Poland’s justice minister declares that he will appeal a court decision not to extradite the Oscar-winning director.
Famed director Roman Polanski is a wanted man in the United States, and nearly four decades after he fled the USA for having sex with a thirteen year old minor, Polanski faces a fresh extradition challenge in Poland. The Polish government, a key American ally in Eastern Europe, has announced it would appeal a court decision not to force him to face U.S. courts for his 1977 child sex conviction.

Polanski has long evaded arrest and extradition back to the United States, spending the majority of the past forty years in Paris and Switzerland, two places that don’t force fugitives to be extradited to the United States.
But U.S. authorities quickly jumped on the opportunity to act on extradition proceedings after Polanski appeared in Poland in 2014 to announce plans to make a film there.

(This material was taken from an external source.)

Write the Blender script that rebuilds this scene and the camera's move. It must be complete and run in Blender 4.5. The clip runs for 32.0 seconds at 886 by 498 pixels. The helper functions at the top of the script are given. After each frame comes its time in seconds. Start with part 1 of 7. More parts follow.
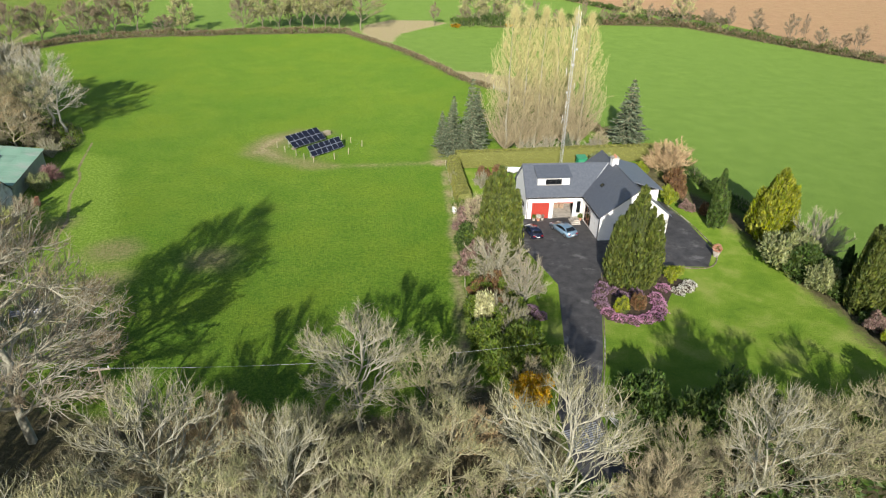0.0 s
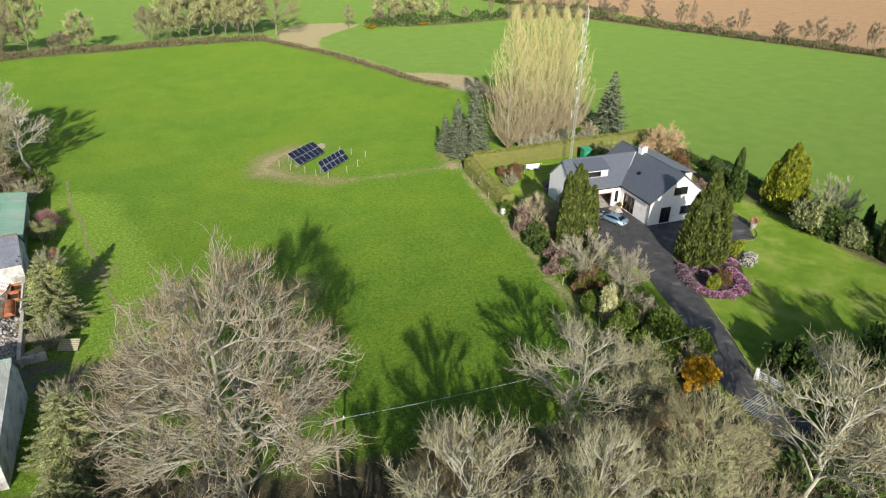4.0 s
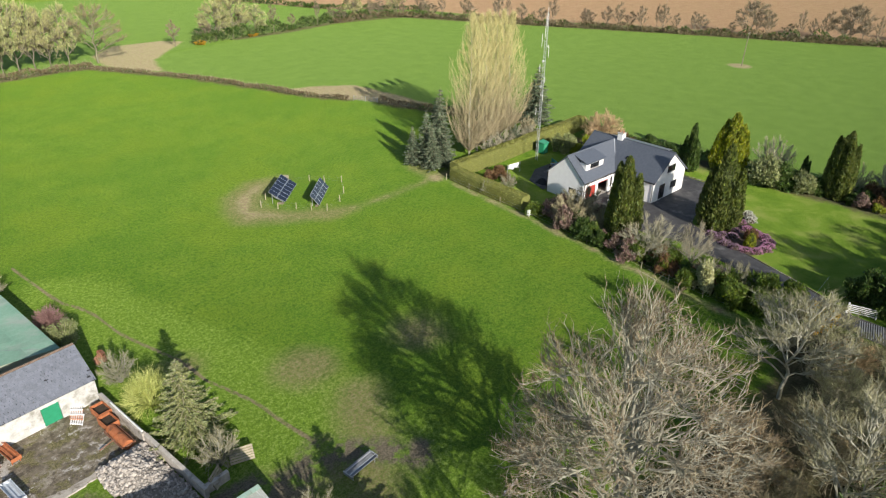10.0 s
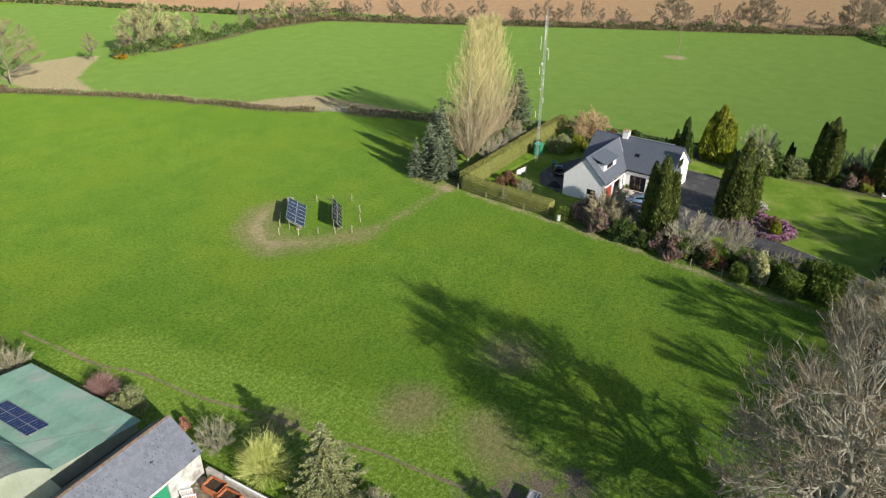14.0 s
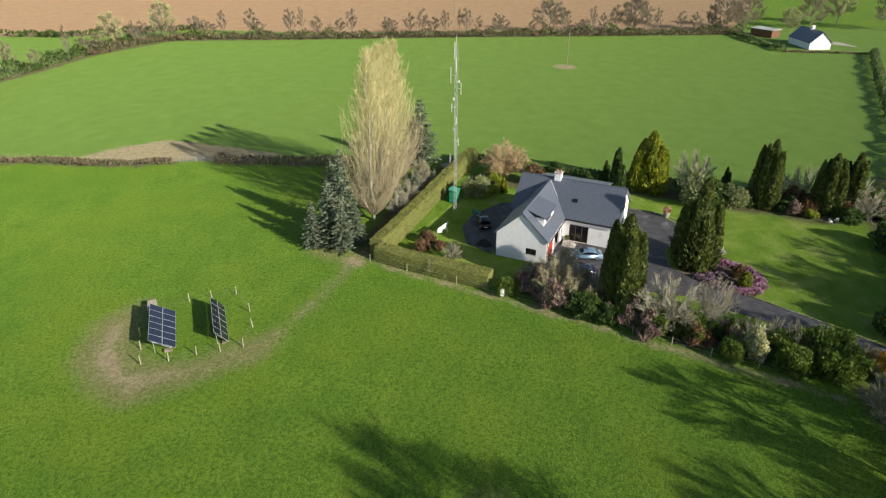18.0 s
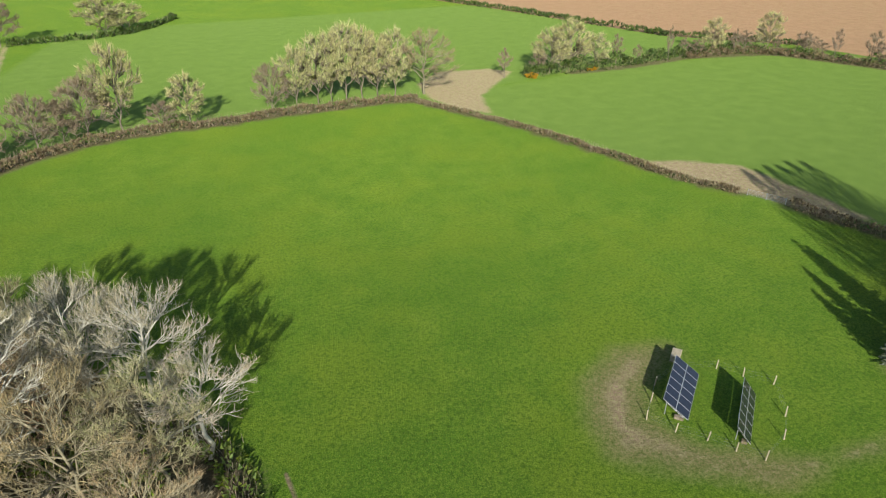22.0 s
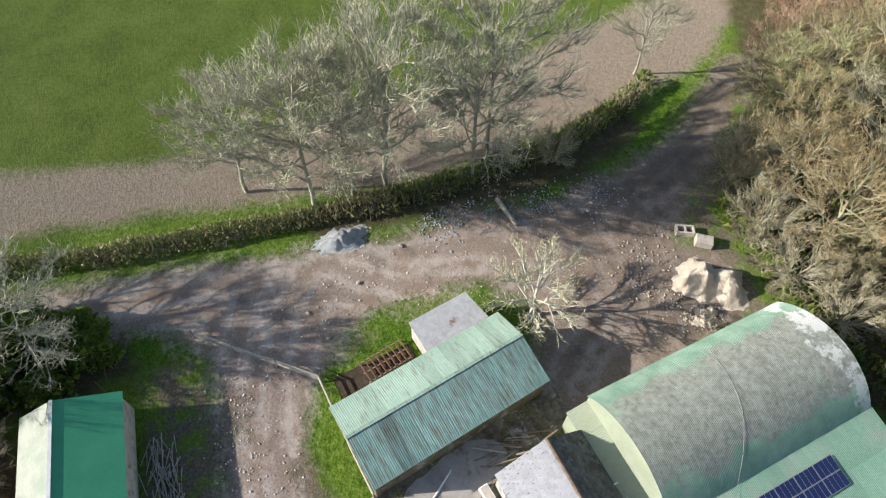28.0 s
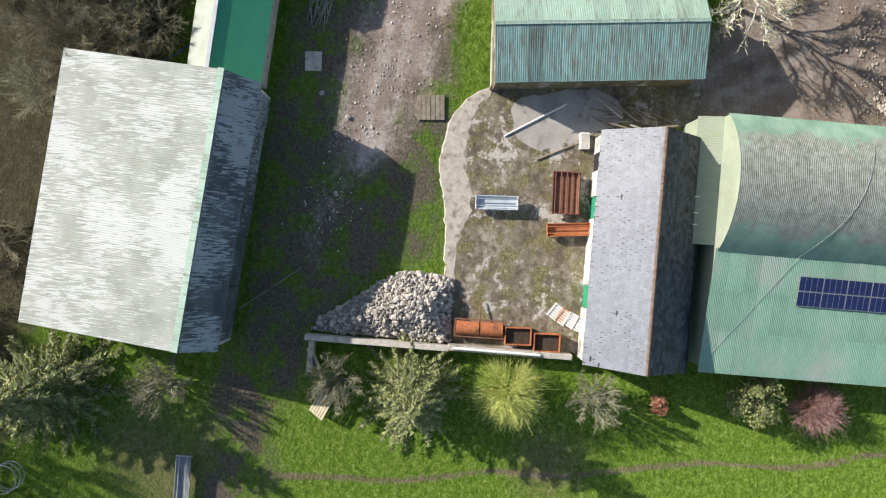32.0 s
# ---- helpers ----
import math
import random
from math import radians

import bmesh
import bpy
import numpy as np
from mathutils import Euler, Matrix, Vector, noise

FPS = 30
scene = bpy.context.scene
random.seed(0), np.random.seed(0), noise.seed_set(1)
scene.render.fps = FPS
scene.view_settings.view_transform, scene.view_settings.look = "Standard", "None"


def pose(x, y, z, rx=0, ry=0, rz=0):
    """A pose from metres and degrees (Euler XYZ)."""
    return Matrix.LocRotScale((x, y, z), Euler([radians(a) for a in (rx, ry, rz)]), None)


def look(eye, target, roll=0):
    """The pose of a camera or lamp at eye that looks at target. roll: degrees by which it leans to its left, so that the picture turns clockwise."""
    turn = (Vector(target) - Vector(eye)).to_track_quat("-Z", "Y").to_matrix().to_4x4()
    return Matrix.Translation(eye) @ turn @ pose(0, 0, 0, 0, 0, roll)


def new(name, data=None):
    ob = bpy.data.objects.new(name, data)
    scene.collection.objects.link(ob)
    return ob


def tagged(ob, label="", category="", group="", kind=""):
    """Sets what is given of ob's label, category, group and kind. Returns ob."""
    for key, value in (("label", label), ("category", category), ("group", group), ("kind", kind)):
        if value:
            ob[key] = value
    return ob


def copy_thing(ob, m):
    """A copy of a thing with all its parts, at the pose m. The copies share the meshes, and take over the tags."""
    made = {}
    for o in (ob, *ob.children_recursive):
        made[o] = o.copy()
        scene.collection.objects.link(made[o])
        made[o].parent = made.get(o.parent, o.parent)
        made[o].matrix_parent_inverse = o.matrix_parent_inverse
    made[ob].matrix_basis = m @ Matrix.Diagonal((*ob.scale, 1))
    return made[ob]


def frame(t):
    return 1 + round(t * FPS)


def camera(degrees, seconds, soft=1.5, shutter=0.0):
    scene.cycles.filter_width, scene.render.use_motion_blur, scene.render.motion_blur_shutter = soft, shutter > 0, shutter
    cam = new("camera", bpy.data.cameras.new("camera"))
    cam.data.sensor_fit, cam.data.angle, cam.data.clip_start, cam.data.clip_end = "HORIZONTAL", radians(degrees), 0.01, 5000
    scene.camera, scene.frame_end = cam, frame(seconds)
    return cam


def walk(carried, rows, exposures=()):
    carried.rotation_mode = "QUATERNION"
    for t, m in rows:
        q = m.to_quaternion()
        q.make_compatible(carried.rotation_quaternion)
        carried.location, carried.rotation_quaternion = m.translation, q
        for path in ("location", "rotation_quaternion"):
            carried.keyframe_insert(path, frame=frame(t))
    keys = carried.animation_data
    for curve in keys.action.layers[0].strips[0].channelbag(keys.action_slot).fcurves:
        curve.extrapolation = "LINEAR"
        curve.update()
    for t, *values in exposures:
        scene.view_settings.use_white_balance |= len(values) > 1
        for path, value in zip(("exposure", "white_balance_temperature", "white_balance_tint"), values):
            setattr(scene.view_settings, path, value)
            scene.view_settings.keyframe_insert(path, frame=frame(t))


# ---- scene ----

Polanski keeps an apartment in Krakow, in southern Poland, where he is currently preparing a film based on the Dreyfus Affairs, a notorious case of the miscarriage of justice in early 20th-century France, which proves to be an ironic subject matter for a man who has evaded legal justice for the second half of his life.
Polish authorities are eager to use Polanski as an example that social status or fame will not merit preferential treatment in a truly equitable and just society, which is what Poland’s new right-wing government aspires their homeland to be.